Monday, August 25, 2008

COMICS will never die. However ...

Sometimes I get tired of Scott McCloud being treated as the official-and-only-source-of-received-wisdom-about-comics. I get that McCloud is sort of to comics what Ralph Nader was to consumer safety ( ... you know ... before Nader became a kooky spoiler presidential candidate ... ), but sometimes it's just enough already. The world of comics is big, and there are a lot of people—heck, a lot of older, more experienced people—that reporters could talk to about the subject. (And I've been on the reporting side, so I also understand what a pain in the butt it is to track down expert sources, which is why, as a writer, you're glad someone like McCloud exists.)

But, boy, I have to give McCloud his props. The Washington Post recently ran a long "Old Literati Tries to Understand those Newfangled Graphic Novels but Still Isn't Convinced that they Are Serious Works of Literature that Merit Reading—You Know, not Like Thomas Pynchon and Gore Vidal," articles, in which McCloud had two excellent quotes:

"Graphic novel" is "a goofy term," McCloud tells his listeners. "The first graphic novel that got a lot of play was Will Eisner's 'Contract With God.' The thing's an anthology. The next graphic novel that got a lot of play was 'Maus,' and it's a memoir. There are very few graphic novels that are actually graphic novels.

"What they are is a publishing shorthand that says: big fat comic with a spine -- and people get that."


Boy—there it is. Why is that so hard for people? Why is that so contentious?
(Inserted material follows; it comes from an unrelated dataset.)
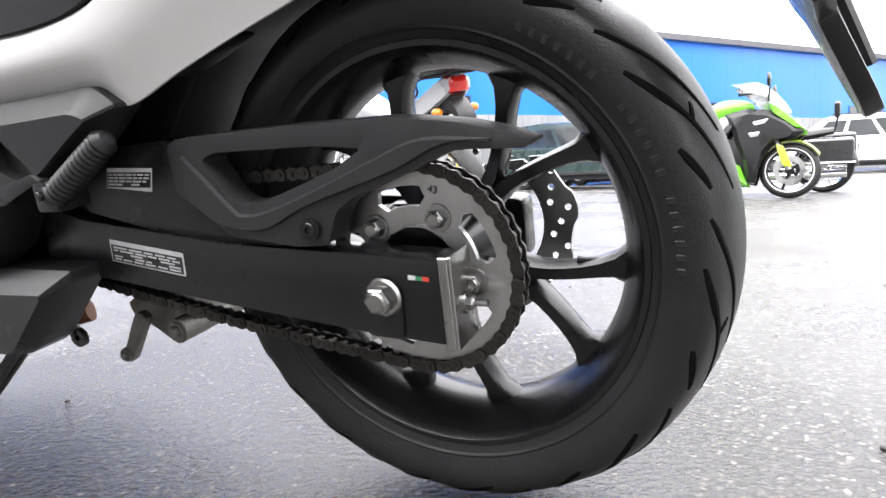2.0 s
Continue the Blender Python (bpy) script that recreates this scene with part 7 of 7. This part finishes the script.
def cruiser(where, heading, label):
    m = Matrix.Translation((*where, 0)) @ Matrix.Rotation(heading, 4, 'Z') @ pose(0, 0, 0, 8, 0, 0)
    b = thing("motorcycle", m, label, "motorcycle", "parked motorcycles")
    I = Matrix.Identity(4)
    small_wheel(b, 0, 0.32, 0.085, CHROME, 10, I)
    small_wheel(b, -1.6, 0.32, 0.06, CHROME, 10, I)
    part("tank", ring_mesh([[(x, w * math.cos(a), zl + (zt - zl) * (0.5 + 0.5 * math.sin(a))) for a in np.linspace(0, 2 * math.pi, 18, endpoint=False)] for x, zl, zt, w in spread([(-1.15, 0.70, 0.78, 0.07), (-1.0, 0.64, 0.86, 0.15), (-0.8, 0.64, 0.84, 0.15), (-0.6, 0.66, 0.74, 0.08)], 18)]), DARK_CAR, b, "black tank", 50)
    part("seat", ring_mesh([[(x, w * math.cos(a), zl + (zt - zl) * (0.5 + 0.5 * math.sin(a))) for a in np.linspace(0, 2 * math.pi, 16, endpoint=False)] for x, zl, zt, w in spread([(-0.62, 0.62, 0.72, 0.12), (-0.4, 0.60, 0.70, 0.17), (-0.2, 0.66, 0.78, 0.15), (0.1, 0.72, 0.80, 0.11)], 16)]), VINYL, b, "wide black seat", 50)
    part("engine", merge(prism(rounded([(-1.1, 0.22), (-1.1, 0.44), (-0.5, 0.46), (-0.48, 0.24)], 0.04, 2), -0.16, 0.16, 0.02), prism([(-1.02, 0.42), (-1.1, 0.64), (-0.94, 0.66), (-0.86, 0.44)], -0.08, 0.08, 0.01), prism([(-0.78, 0.44), (-0.72, 0.66), (-0.58, 0.62), (-0.66, 0.42)], -0.08, 0.08, 0.01)), CHROME, b, "chrome V-twin engine")
    rows = [[(0 + r * math.cos(a), y, 0.32 + r * math.sin(a)) for r, y in ((0.33, -0.1), (0.36, -0.07), (0.365, 0), (0.36, 0.07), (0.33, 0.1), (0.325, 0.09), (0.355, 0), (0.325, -0.09))] for a in np.linspace(radians(170), radians(0), 20)]
    part("rear_mudguard", ring_mesh(rows), DARK_CAR, b, "black rear mudguard", 50)
    for s in (-1, 1):
        part("fork_tube", tube([(-1.6, s * 0.1, 0.32), (-1.22, s * 0.1, 0.92)], 0.024, 10), CHROME, b)
        part("saddlebag", block(-0.18, 0.32, s * 0.27 - 0.09, s * 0.27 + 0.09, 0.40, 0.70, 0.05, 3), DARK_CAR, b, "black hard saddlebag")
        part("bag_rail", tube([(-0.20, s * 0.37, 0.42), (0.34, s * 0.37, 0.42), (0.34, s * 0.37, 0.55)], 0.012, 8), CHROME, b)
        part("handlebar", tube([(-1.2, s * 0.05, 0.98), (-1.1, s * 0.25, 1.08), (-0.92, s * 0.40, 1.02)], 0.013, 8), CHROME, b)
        part("silencer", tube([(-0.9, s * 0.17, 0.24), (-0.3, s * 0.2, 0.24), (0.25, s * 0.2, 0.26)], 0.045, 12), CHROME, b)
    part("backrest", merge(block(0.10, 0.16, -0.11, 0.11, 0.92, 1.10, 0.025, 3), tube([(0.10, -0.08, 0.75), (0.14, -0.08, 0.95)], 0.010, 8), tube([(0.10, 0.08, 0.75), (0.14, 0.08, 0.95)], 0.010, 8)), VINYL, b, "small black passenger backrest")
    part("headlamp", lathe([(0, -0.06), (0.07, -0.05), (0.10, 0.0), (0.10, 0.05), (0, 0.07)], 20), CHROME, b, m=Matrix.Translation((-1.36, 0, 0.84)) @ pose(0, 0, 0, 0, 0, 90))
    return b


cruiser((0.70, 8.75), radians(-6), "black cruiser motorcycle with chrome rails behind the green one")


# unseen plain wall, added behind the camera to block low sky light
SOUTH = material("grey_cladding", (0.20, 0.205, 0.21), 0.5, blotch=0.15, blotch_scale=0.6, grain=0.05, grain_scale=12)
m, blen = wall_pose((32.0, -7.5), (-24.0, -6.0))
closing = put("light_block_south", ribbed(blen, 0, 6.5, 0.35, 0.03, 0.25, 0.5), SOUTH, None, "", 0)
closing.matrix_world = m
tagged(closing, "unseen plain grey sheet wall added to block low light behind the camera", "wall", kind="structure")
I love that: "BIG FAT COMIC WITH A SPINE!" [insert Artie Lange joke here]

Here's McCloud's best line:

Now McCloud is taking audience questions, and here comes one that seems aimed in my [i.e., the skeptical reporter's] direction.

What about those still-numerous naysayers, he is asked, who resist the idea that books filled with word balloons should be taken as seriously as pure prose? Isn't there a way to educate those annoying old fogies -- perhaps through some kind of "adult literacy campaign for comics"?

Sounds good to me. After all, isn't education what I'm here for?

McCloud offers a different perspective. Some people will never get it, he says.

"And it's okay. They'll die."


Thanks to Newsarama for the link. (I actually saw the article a few days ago, but couldn't work up the enthusiasm to read past the first page of the dubious 5-page story. So I missed the McCloud quotes.)